Federal government asks Supreme Court to clarify order in travel ban litigation
By Amy Howe
The Supreme Court has ordered the challengers to respond to the government’s motion for clarification by 12 p.m. on Tuesday, July 18.)
The battle over President Donald Trump’s March 6 executive order, often referred to as the “travel ban,” returned to the Supreme Court on Friday night, as the federal government asked the justices to clarify exactly who should be allowed to enter the United States under the order. This week’s ruling by a federal judge in Hawaii, the Trump administration complained, interpreted a June 26 order by the Supreme Court, allowing the government to implement the March 6 order, so expansively that it effectively read any limits out of the June 26 order. The Supreme Court therefore should step in, the government told the justices, because “the correct interpretation” of the justices’ order “is a legal question that only this Court can authoritatively resolve.”
The Friday night filing was just the latest round in the dispute over the March 6 order, which imposed a freeze on new visas for travelers from six predominantly Muslim countries (Iran, Libya, Syria, Sudan, Yemen and Somalia) and temporarily suspended the admission of refugees into the United States. In June, the Trump administration asked the Supreme Court to weigh in after federal courts in Hawaii and Maryland barred the government from implementing the order. On June 26, the justices agreed to do so: In an unsigned order, the justices allowed the order to go into effect but barred the Trump administration from enforcing the ban with respect to individuals who have a “credible claim” of a genuine relationship with an individual or institution in the United States.
Within a few days of the Supreme Court’s June 26 order, the federal government issued guidance on the kinds of “close” family relationships that would allow travelers from the countries affected by the ban to seek visas. The government’s definition included spouses (and fiancés or fiancées), children and parents (including by marriage) and siblings, but did not include grandparents, grandchildren, aunts and uncles, nieces and nephews, cousins or siblings-in-law.

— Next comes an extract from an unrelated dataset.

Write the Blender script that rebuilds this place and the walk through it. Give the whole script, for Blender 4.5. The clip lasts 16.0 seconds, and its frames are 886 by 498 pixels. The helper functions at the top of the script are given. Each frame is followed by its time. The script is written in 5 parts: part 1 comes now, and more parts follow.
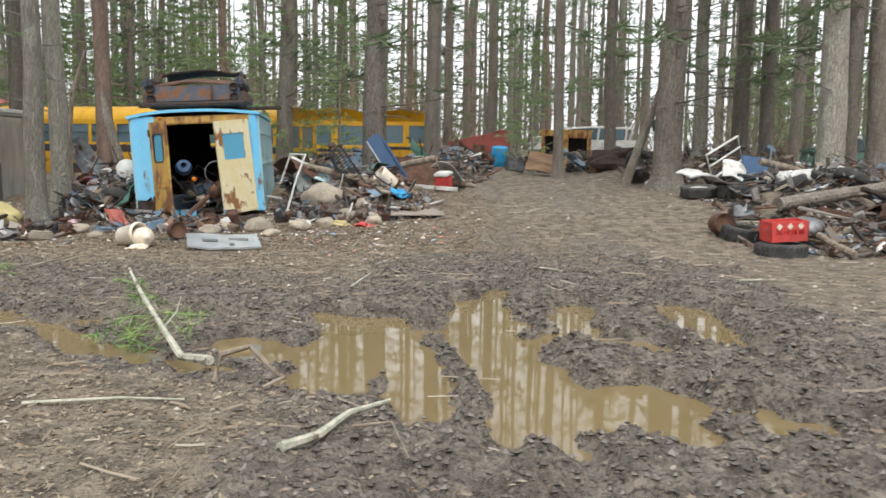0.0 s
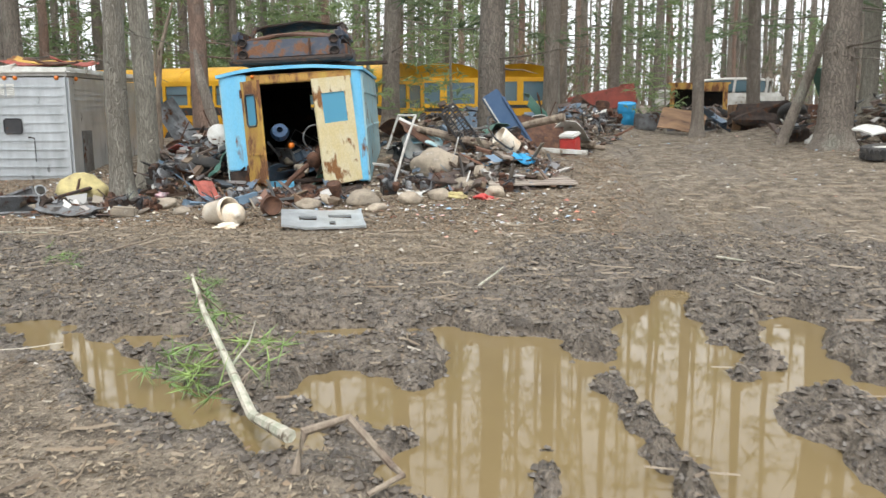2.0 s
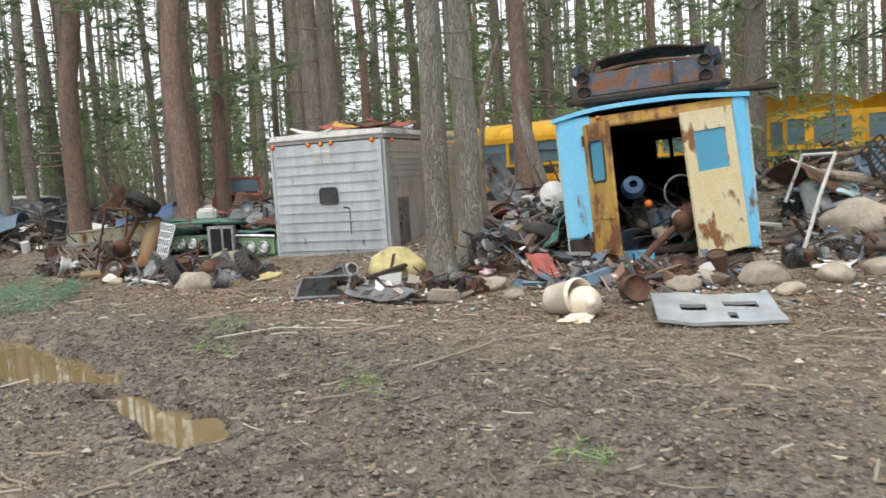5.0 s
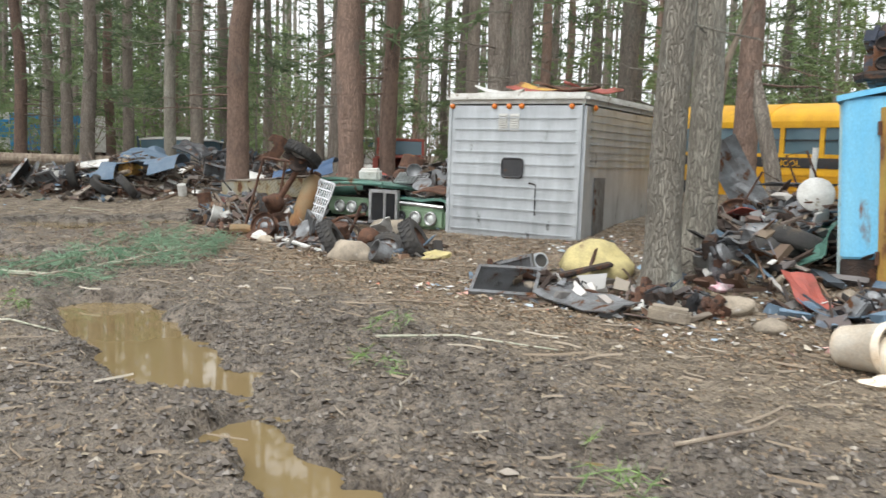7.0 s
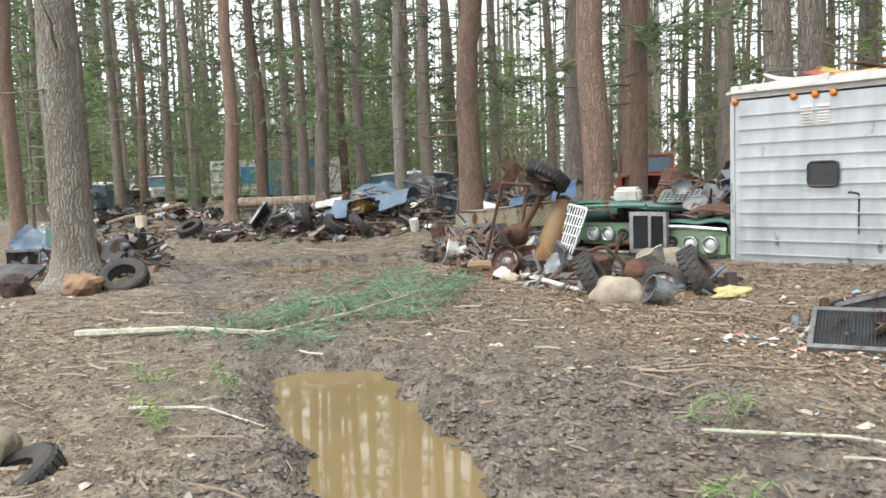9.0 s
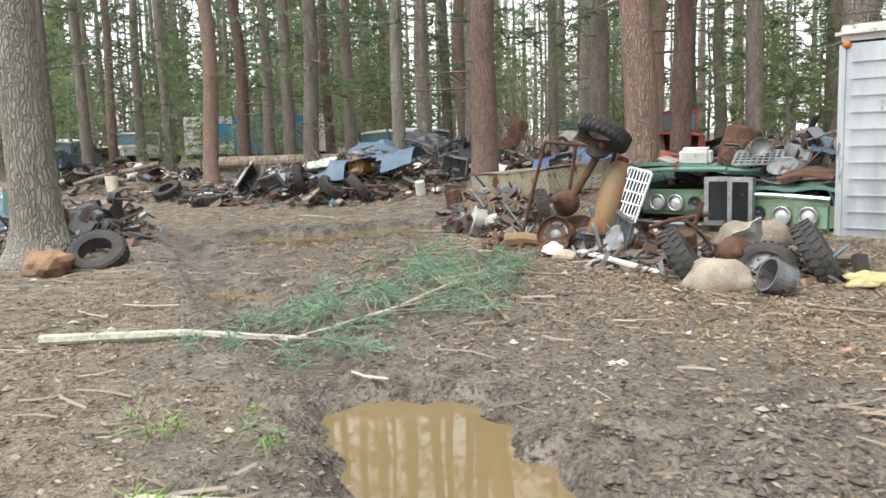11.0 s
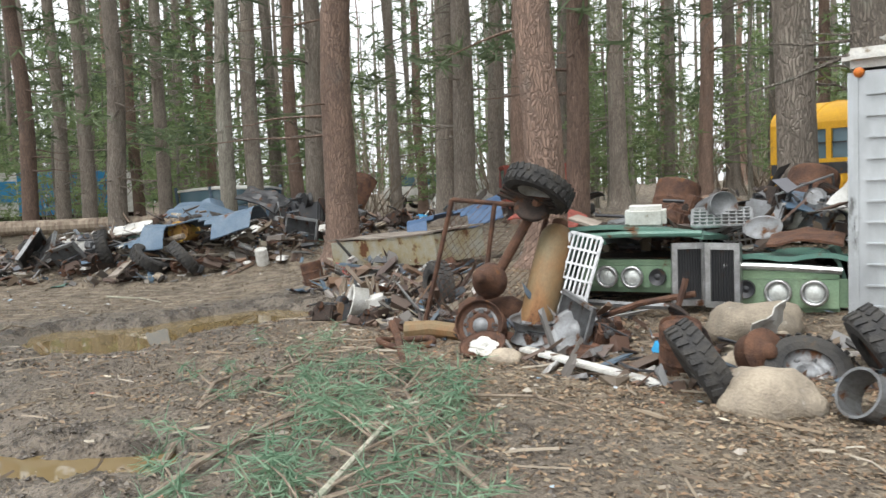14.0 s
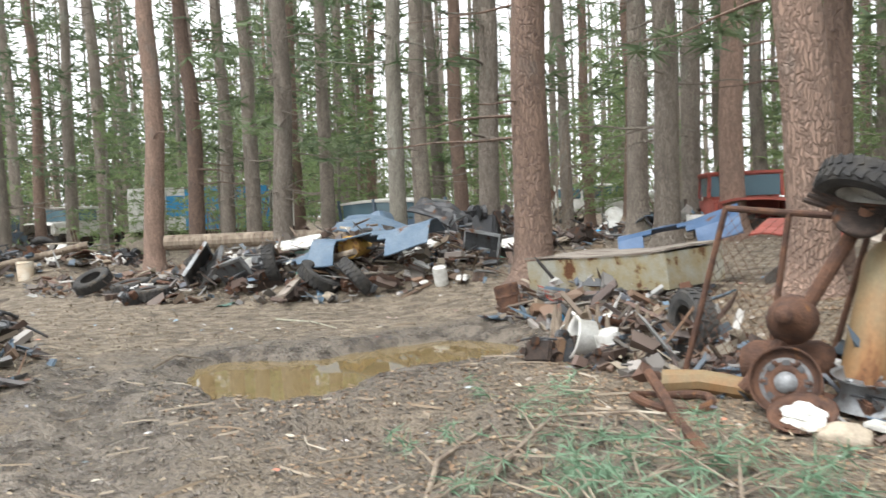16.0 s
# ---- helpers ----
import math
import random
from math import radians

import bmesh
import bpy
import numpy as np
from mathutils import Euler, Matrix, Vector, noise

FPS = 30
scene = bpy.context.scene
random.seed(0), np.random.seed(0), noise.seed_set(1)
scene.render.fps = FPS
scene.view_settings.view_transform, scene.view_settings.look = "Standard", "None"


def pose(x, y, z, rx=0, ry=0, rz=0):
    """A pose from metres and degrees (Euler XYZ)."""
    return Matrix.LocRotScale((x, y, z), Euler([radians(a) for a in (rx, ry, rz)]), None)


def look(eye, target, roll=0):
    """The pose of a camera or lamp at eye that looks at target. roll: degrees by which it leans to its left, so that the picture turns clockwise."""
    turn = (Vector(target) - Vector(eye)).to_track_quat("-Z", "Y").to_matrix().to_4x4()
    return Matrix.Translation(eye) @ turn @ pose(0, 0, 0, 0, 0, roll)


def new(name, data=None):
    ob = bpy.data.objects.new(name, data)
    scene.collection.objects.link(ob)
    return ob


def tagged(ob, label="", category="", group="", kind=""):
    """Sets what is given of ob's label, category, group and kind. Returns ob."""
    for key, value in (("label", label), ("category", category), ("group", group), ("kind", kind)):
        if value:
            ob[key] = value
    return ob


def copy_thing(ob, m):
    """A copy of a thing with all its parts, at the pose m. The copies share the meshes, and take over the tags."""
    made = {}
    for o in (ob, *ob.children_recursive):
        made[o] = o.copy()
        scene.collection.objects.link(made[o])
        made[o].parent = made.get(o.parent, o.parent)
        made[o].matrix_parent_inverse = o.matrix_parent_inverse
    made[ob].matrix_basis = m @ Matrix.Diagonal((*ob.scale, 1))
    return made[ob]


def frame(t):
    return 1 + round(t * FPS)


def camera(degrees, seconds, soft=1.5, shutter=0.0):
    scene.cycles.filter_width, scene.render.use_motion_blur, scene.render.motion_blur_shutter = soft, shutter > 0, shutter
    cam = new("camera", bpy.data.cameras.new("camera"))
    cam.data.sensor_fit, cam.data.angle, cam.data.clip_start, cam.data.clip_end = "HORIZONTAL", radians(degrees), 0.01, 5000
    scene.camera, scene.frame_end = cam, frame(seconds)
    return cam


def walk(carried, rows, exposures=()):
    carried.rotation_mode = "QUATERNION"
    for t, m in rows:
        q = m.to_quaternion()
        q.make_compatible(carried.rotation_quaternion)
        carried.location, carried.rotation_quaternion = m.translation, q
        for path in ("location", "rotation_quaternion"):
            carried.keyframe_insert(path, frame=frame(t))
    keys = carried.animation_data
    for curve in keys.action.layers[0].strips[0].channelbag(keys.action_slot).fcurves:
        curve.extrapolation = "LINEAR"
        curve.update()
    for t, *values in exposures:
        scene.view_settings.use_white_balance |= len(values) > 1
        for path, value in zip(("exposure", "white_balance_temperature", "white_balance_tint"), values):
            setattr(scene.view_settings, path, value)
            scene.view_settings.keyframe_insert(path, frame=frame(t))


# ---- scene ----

The challengers in the Hawaii case went back to court, asking U.S. District Judge Derrick Watson to clarify that the second group of relatives also qualified as “close” family relationships for purposes of the Supreme Court’s June 26 order. Judge Watson initially declined to do so, but – on appeal – the U.S. Court of Appeals for the 9th Circuit suggested that he had the authority to enforce or modify an existing order blocking the implementation of the ban. When the challengers returned to his court, Judge Watson did exactly that, adopting an expanded definition of “close” that included the second group of relatives. He also ruled that, for purposes of the June 26 order, the ban would not apply to refugees for whom the federal government has entered into an agreement with a resettlement agency, because those refugees have the kind of genuine relationship with a U.S. institution that the justices envisioned.
On Friday the Trump administration asked the Supreme Court to clarify that Judge Watson’s ruling goes beyond the scope of its June 26 order and to block the ruling from going into effect. The district court’s ruling on refugees, the government argued, misses the point because the government enters into contracts with resettlement agencies to help refugees after they arrive in the United States. But until they arrive in the United States, the government explained, the agency does not have a relationship (and often does not have any contact whatsoever) with the refugee; the only relationship is between the government and the agency. Therefore, the government concluded, the link between the refugee and the resettlement agency is too indirect to constitute the kind of genuine relationship required by the justices’ June 26 order.
Judge Watson’s ruling is also flawed, the government contended, insofar as it adopted a “boundless conception of ‘close family’ that essentially eliminates the ‘close’ requirement by covering virtually every conceivable familial connection.” The government’s more limited definition of “close” relationships, it argued, is grounded firmly in federal immigration law, and in particular the provisions governing which U.S. citizens and permanent residents can seek an immigrant visa for a family member living abroad.
The justices could grant the government’s request for a temporary stay or they could ask the challengers to respond; either way, they are likely to act quickly.